High employee engagement is a very desirable condition. It is closely and positively related to the productivity and high quality of employees’ output and their loyalty to their employer.
Unfortunately, a global study conducted by the US Gallup research agency in 2017 (Gallup's 2017 State of the Global Workplace) shows that nearly 9 out of 10 employees do not get engaged in work in their organization. According to Gallup, low employee engagement results in a significantly higher level of absenteeism compared to the companies in which the employees are engaged, and as a consequence, it leads to significantly lower productivity, revenues and profitability.
Is the lack of employee engagement due to perceived low salaries? Not necessarily. According to the Harvard Business Review (2018), 90% of employees are ready to earn even less than they do now, provided that their work makes more sense to them.
Intuitions and personal observations of many managers are empirically confirmed. Employees perceive their work as meaningful if they feel a sense of belonging, share goals and experiences. In addition, the conviction that work contributes to the employees’ professional development significantly enhances the job’s meaningfulness. If employees see know-how as an important element of their job that can be shared, then a sense of co-creation is born.
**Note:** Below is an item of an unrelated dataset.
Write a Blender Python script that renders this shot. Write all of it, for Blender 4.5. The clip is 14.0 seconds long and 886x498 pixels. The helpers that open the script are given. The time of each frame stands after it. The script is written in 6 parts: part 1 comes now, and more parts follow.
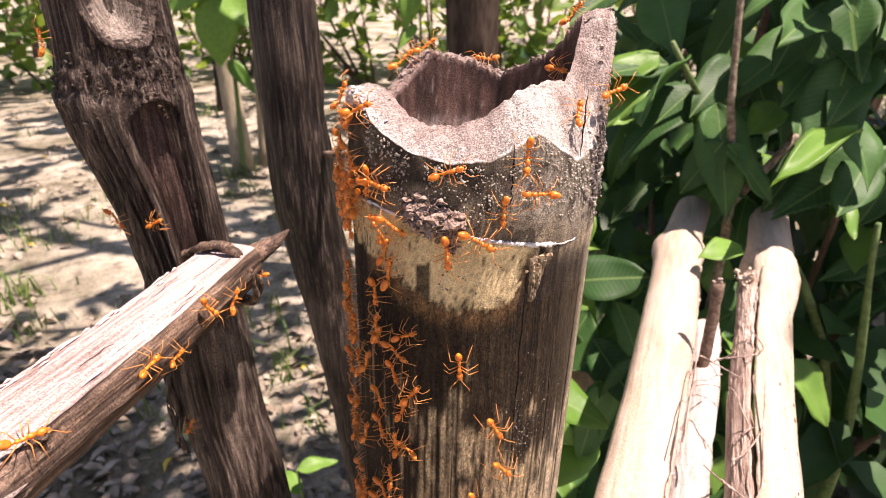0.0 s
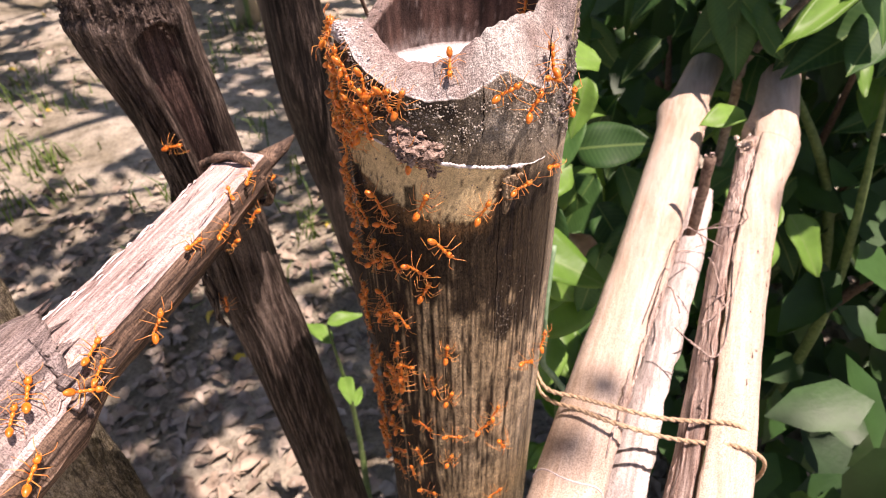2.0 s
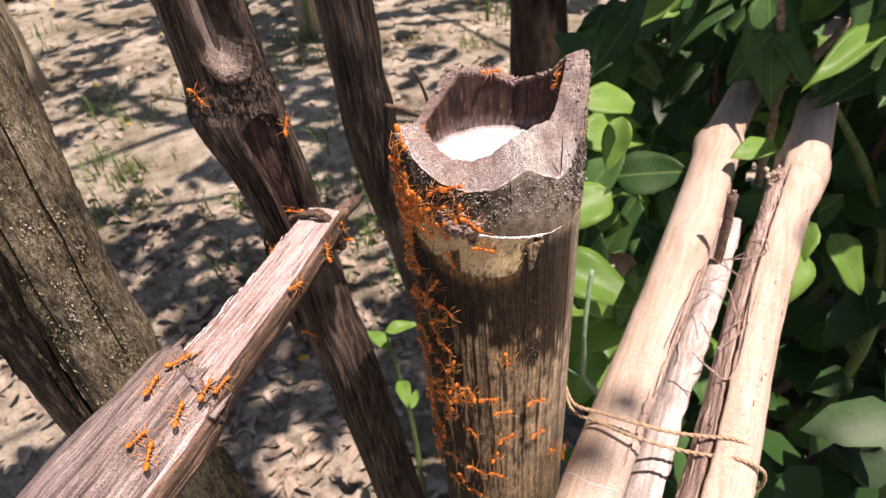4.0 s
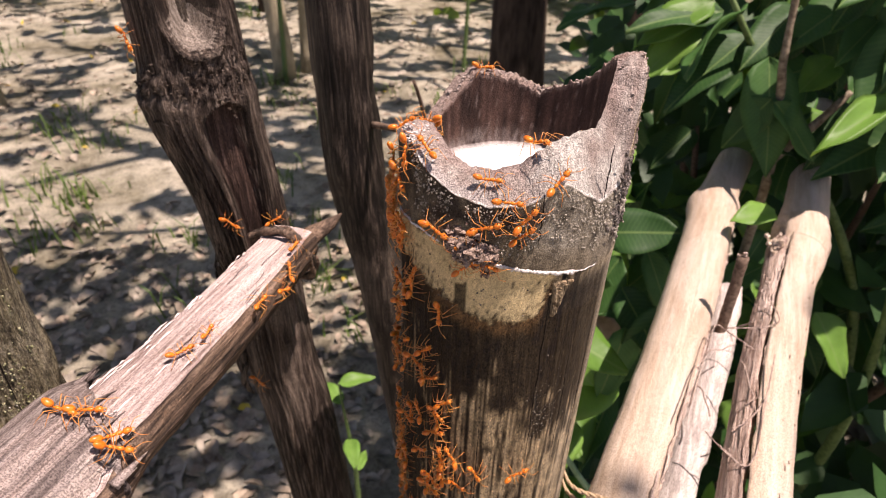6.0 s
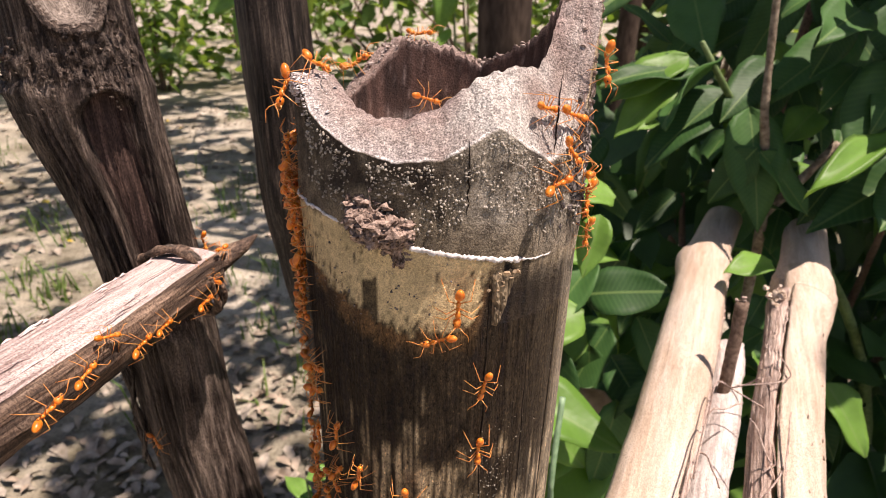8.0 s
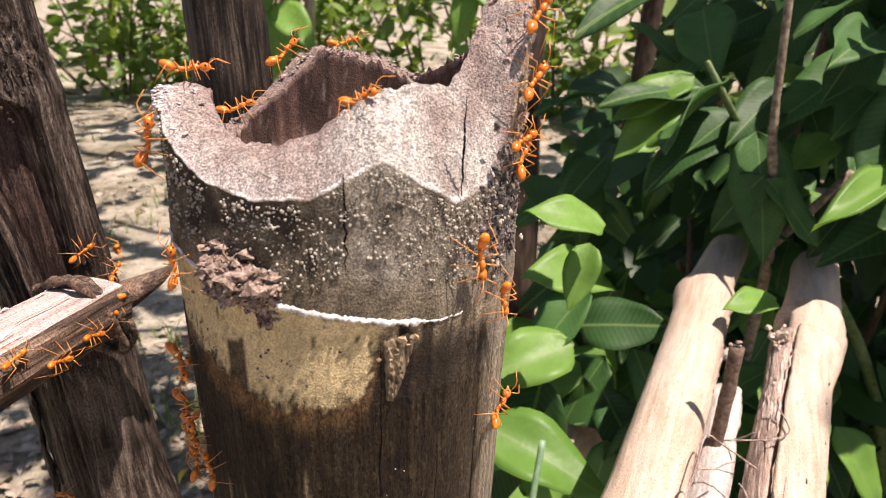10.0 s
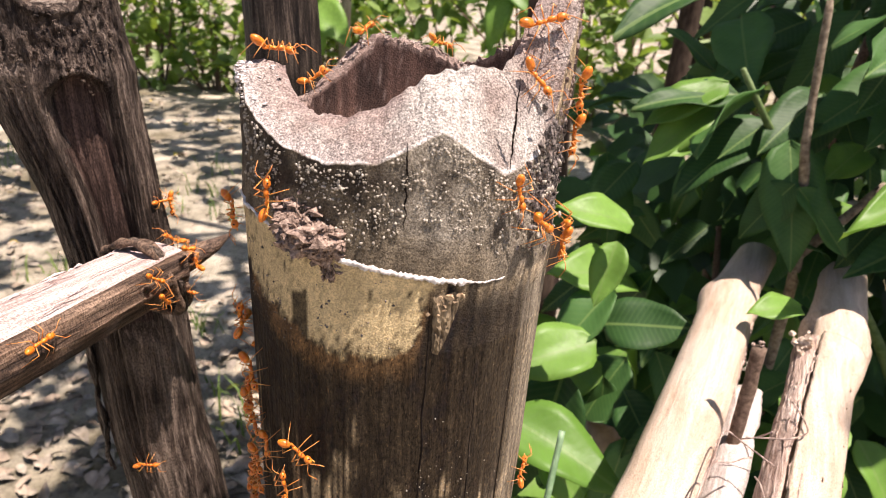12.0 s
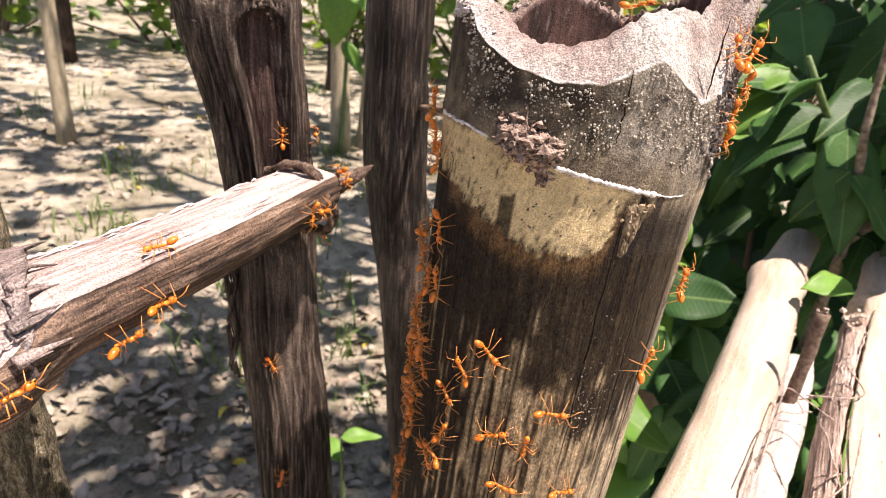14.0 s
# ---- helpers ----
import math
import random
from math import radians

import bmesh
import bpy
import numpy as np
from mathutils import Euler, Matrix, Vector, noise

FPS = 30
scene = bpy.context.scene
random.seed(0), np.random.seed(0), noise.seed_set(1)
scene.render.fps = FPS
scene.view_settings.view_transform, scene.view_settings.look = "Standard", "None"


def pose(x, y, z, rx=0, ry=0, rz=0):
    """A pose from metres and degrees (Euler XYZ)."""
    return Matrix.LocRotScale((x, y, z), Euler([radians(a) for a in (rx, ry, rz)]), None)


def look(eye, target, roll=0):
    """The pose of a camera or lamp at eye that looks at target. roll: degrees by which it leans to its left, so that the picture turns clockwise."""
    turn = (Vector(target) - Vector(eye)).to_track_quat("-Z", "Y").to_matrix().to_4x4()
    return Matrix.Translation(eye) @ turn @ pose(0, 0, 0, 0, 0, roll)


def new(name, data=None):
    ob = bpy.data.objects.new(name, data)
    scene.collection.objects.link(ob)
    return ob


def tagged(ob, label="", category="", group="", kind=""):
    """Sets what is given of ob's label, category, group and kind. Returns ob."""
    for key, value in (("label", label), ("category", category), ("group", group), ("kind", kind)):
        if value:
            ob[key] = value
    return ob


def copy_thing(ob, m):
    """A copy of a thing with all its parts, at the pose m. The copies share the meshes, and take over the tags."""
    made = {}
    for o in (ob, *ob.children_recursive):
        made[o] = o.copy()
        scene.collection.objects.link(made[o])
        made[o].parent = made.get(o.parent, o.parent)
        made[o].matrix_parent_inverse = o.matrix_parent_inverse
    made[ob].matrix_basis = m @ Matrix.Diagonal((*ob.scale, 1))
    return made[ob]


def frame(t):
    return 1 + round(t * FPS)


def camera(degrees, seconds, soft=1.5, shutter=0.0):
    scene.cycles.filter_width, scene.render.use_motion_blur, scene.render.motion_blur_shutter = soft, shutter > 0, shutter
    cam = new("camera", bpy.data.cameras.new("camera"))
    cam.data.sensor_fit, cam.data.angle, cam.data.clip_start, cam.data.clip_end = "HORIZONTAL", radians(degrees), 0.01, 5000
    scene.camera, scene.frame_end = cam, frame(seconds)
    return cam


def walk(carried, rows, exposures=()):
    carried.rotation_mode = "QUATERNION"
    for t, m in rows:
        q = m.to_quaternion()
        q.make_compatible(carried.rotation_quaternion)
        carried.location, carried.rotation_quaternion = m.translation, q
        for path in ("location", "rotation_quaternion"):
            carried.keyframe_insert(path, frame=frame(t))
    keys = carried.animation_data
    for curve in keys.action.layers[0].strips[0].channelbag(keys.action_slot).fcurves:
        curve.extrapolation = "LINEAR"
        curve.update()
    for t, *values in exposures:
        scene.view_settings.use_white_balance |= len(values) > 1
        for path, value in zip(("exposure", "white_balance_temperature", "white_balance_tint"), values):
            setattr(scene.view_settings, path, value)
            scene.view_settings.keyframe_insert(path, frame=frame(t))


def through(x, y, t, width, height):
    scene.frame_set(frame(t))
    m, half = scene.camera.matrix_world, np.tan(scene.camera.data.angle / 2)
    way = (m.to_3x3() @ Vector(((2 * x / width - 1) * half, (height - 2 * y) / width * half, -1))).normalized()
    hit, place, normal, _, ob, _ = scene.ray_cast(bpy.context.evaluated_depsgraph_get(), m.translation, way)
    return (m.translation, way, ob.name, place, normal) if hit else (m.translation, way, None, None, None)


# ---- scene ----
# The camera and its walk
cam = camera(72.0, 14.0, soft=1.0)
cam.data.dof.use_dof, cam.data.dof.focus_distance, cam.data.dof.aperture_fstop = True, 0.125, 40.0
METRES, EYE, TILT, LEAN, TURN = 0.30, 0.9, -24.0, 0.0, 0.0
ROWS = [
    (0.0, 0.0, 0.0, 0.0, 0.0, 0.0, -0.0),
    (0.5, 0.0123, -0.0015, 0.0364, 0.28, -3.5, 0.75),
    (1.0, 0.0085, -0.0219, 0.0474, 1.0, -6.87, 0.83),
    (1.5, 0.0192, -0.0449, 0.0586, 1.14, -10.33, 1.72),
    (2.0, 0.0304, -0.0596, 0.0598, 1.69, -14.08, 1.95),
    (4.5, 0.0572, -0.1985, 0.1552, 7.78, -13.75, 2.57),
    (5.0, 0.0373, -0.1471, 0.1334, 7.72, -12.15, 1.01),
    (5.5, 0.0154, -0.085, 0.104, 5.69, -11.39, -0.91),
    (6.0, -0.0007, -0.0621, 0.0926, 3.7, -8.55, -2.11),
    (6.5, -0.0031, -0.0467, 0.0776, 3.13, -6.62, -2.72),
    (7.0, 0.017, -0.0171, 0.0537, 2.7, -4.98, -1.91),
    (7.5, 0.039, 0.0229, 0.0209, 3.18, -1.57, -0.94),
    (8.0, 0.0514, 0.0629, 0.0058, 3.06, 0.43, -1.35),
    (10.5, 0.1271, 0.1428, 0.0326, 4.89, 1.76, -3.66),
    (11.0, 0.1387, 0.14, 0.0342, 5.44, 1.87, -4.39),
    (11.5, 0.1422, 0.1351, 0.0324, 5.99, 1.81, -5.01),
    (12.0, 0.103, 0.1073, 0.0108, 6.47, 1.62, -5.78),
    (12.5, 0.0761, 0.0958, -0.0149, 7.16, 1.04, -7.33),
    (13.0, 0.0494, 0.0773, -0.0357, 7.47, 0.33, -8.14),
    (13.5, 0.0185, 0.0478, -0.0368, 7.29, -0.14, -8.86),
    (14.0, -0.0003, 0.0359, -0.052, 7.21, -0.18, -9.55),
]
walk(cam, [(t, pose(0, 0, EYE, TILT, LEAN, TURN) @ pose(METRES * x, METRES * y, METRES * z, 90 + pitch, roll, yaw)) for t, x, y, z, yaw, pitch, roll in ROWS], exposures=((0.0, 1.24, 7000, 33), (2.0, 0.98, 7050, 37), (4.5, 0.70, 6950, 32), (7.0, 0.74, 6950, 29), (8.0, 0.80, 6950, 28), (11.0, 0.95, 6850, 26), (14.0, 1.24, 6850, 26)))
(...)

A well-designed employee's job description and appropriate leadership leads to a situation when the work itself becomes a reward for the employee. While working, they get fully immersed in what they do. They reach, what the psychologist Mihaly Csikszentmihalyi names, ‘flow state’. Traditional systems of rewards and punishments do not help to reach this optimal condition. In some cases, they may even prevent employees from reaching it.
At Factor Consulting, while conducting consulting projects for our clients, we place great emphasis on designing jobs and tools as well as internal systems in the organization that will maximize employees’ engagement. To this end, we use the 5-dimensions rule, i.e.:
- Meaning (job makes sense).
- Belonging (feeling of community).
- Autonomy (degree of choice).
- Development (growth opportunities).
- Influence (perceived impact).
Designing optimal solutions for our clients, we ask ourselves the following questions:
- Do employees see their work as meaningful? Do they perceive themselves, and are perceived by others in the organization in the context of the mission and vision? How have the employees’ roles been embedded in the organization’s strategy?
- Do the employees feel they are part of the bigger whole, and what fosters or hinders the feeling? The organization structure, assessment and reward system, information and decision processes?
- Do the employees have some autonomy over the way they organize and do their work? Aren’t standard operating procedures for their jobs too constraining, paralyzing the employees and decreasing their initiative and motivation, instead of helping them reaching objectives?
- Do the employees feel like they are becoming better specialists and experts in their line of work, broadening their minds and competences, even becoming better individuals?
- Last, but not the least, do the employees recognize positive impact of their work? Can they enjoy the fruits of the work? Are their results appreciated in the organization and seen as value added by either internal or external customers?